§ The problem
From the records below, extract all the text exactly and leave the images behind.

§ The input

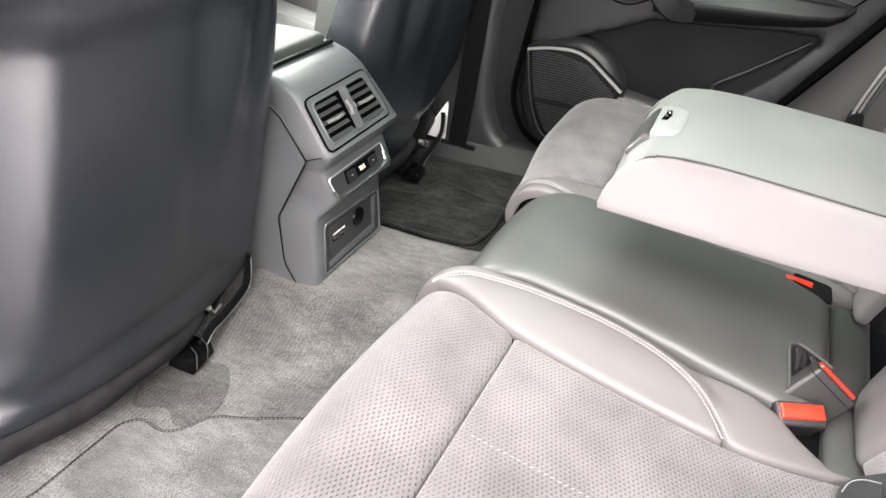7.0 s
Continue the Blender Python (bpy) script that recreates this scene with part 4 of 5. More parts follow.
# gloss strip with bright door-pull trim
gs = [(-0.66, 1.128), (-0.338, 1.113), (-0.10, 1.091), (0.068, 1.075), (0.086, 1.066), (0.088, 1.045), (0.074, 1.033), (-0.16, 1.040), (-0.50, 1.043), (-0.66, 1.045)]
strip_ob = part("trim_strip", panel_mesh(rounded(gs, 0.008), DL(0.0075), 0.012, 0.004, 0.006, 0.0, 0.01), GLOSS, door, "gloss black trim strip")
part("strip_edge", sweep([DL(0.0135)(x, z, 0) for x, z in spline([(-0.356, 1.086), (-0.24, 1.077), (-0.121, 1.067)], 4)], circle(0.0032, 6)), CHROME, strip_ob, "bright satin metal line")
part("strip_end", sweep([DL(0.0135)(x, z, 0) for x, z in ((0.024, 1.0625), (0.062, 1.0610))], circle(0.0022, 6)), CHROME, strip_ob)
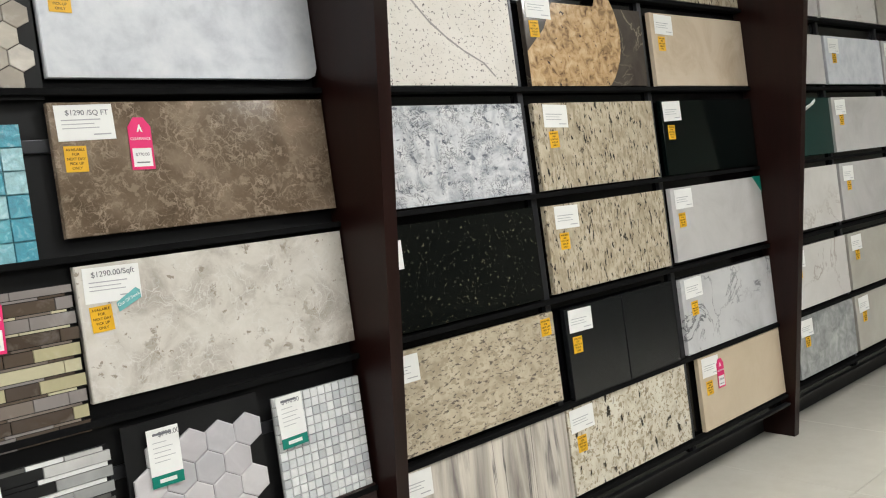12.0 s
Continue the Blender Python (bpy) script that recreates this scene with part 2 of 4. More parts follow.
for px, py in PANELS + FAR_PANELS:
    if first is None:
        first = thing("ceiling_light", "square white panel light set in the ceiling", "ceiling light", pose(px, py, CEIL), "ceiling panel lights")
        bm = bmesh.new()
        for x0, y0, x1, y1 in ((-0.31, -0.31, 0.31, -0.295), (-0.31, 0.295, 0.31, 0.31), (-0.31, -0.295, -0.295, 0.295), (0.295, -0.295, 0.31, 0.295)):
            box(x0, y0, -0.02, x1, y1, -0.001, bm=bm)
        part("frame", bm, LAMP_FRAME, first)
        part("diffuser", box(-0.295, -0.295, -0.012, 0.295, 0.295, -0.004), DIFFUSER.m, first)
    else:
        copy_thing(first, pose(px, py, CEIL) @ (Matrix.Scale(0.6, 4) if py < -9 else Matrix()))

spot = thing("downlight", "small round white downlight set in the ceiling", "ceiling light", pose(0.67, -7.83, CEIL))
part("rim", plate([(0.12 * math.cos(t), 0.12 * math.sin(t)) for t in [k * math.pi / 16 for k in range(32)]], 0.006, m=Matrix.Translation((0, 0, -0.008))), LAMP_FRAME, spot)
part("diffuser", plate([(0.1 * math.cos(t), 0.1 * math.sin(t)) for t in [k * math.pi / 16 for k in range(32)]], 0.004, m=Matrix.Translation((0, 0, -0.014))), DIFFUSER.m, spot)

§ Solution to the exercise
7.0 s
Continue the Blender Python (bpy) script that recreates this scene with part 4 of 5. More parts follow.
# gloss strip with bright door-pull trim
gs = [(-0.66, 1.128), (-0.338, 1.113), (-0.10, 1.091), (0.068, 1.075), (0.086, 1.066), (0.088, 1.045), (0.074, 1.033), (-0.16, 1.040), (-0.50, 1.043), (-0.66, 1.045)]
strip_ob = part("trim_strip", panel_mesh(rounded(gs, 0.008), DL(0.0075), 0.012, 0.004, 0.006, 0.0, 0.01), GLOSS, door, "gloss black trim strip")
part("strip_edge", sweep([DL(0.0135)(x, z, 0) for x, z in spline([(-0.356, 1.086), (-0.24, 1.077), (-0.121, 1.067)], 4)], circle(0.0032, 6)), CHROME, strip_ob, "bright satin metal line")
part("strip_end", sweep([DL(0.0135)(x, z, 0) for x, z in ((0.024, 1.0625), (0.062, 1.0610))], circle(0.0022, 6)), CHROME, strip_ob)
12.0 s
Continue the Blender Python (bpy) script that recreates this scene with part 2 of 4. More parts follow.
for px, py in PANELS + FAR_PANELS:
    if first is None:
        first = thing("ceiling_light", "square white panel light set in the ceiling", "ceiling light", pose(px, py, CEIL), "ceiling panel lights")
        bm = bmesh.new()
        for x0, y0, x1, y1 in ((-0.31, -0.31, 0.31, -0.295), (-0.31, 0.295, 0.31, 0.31), (-0.31, -0.295, -0.295, 0.295), (0.295, -0.295, 0.31, 0.295)):
            box(x0, y0, -0.02, x1, y1, -0.001, bm=bm)
        part("frame", bm, LAMP_FRAME, first)
        part("diffuser", box(-0.295, -0.295, -0.012, 0.295, 0.295, -0.004), DIFFUSER.m, first)
    else:
        copy_thing(first, pose(px, py, CEIL) @ (Matrix.Scale(0.6, 4) if py < -9 else Matrix()))

spot = thing("downlight", "small round white downlight set in the ceiling", "ceiling light", pose(0.67, -7.83, CEIL))
part("rim", plate([(0.12 * math.cos(t), 0.12 * math.sin(t)) for t in [k * math.pi / 16 for k in range(32)]], 0.006, m=Matrix.Translation((0, 0, -0.008))), LAMP_FRAME, spot)
part("diffuser", plate([(0.1 * math.cos(t), 0.1 * math.sin(t)) for t in [k * math.pi / 16 for k in range(32)]], 0.004, m=Matrix.Translation((0, 0, -0.014))), DIFFUSER.m, spot)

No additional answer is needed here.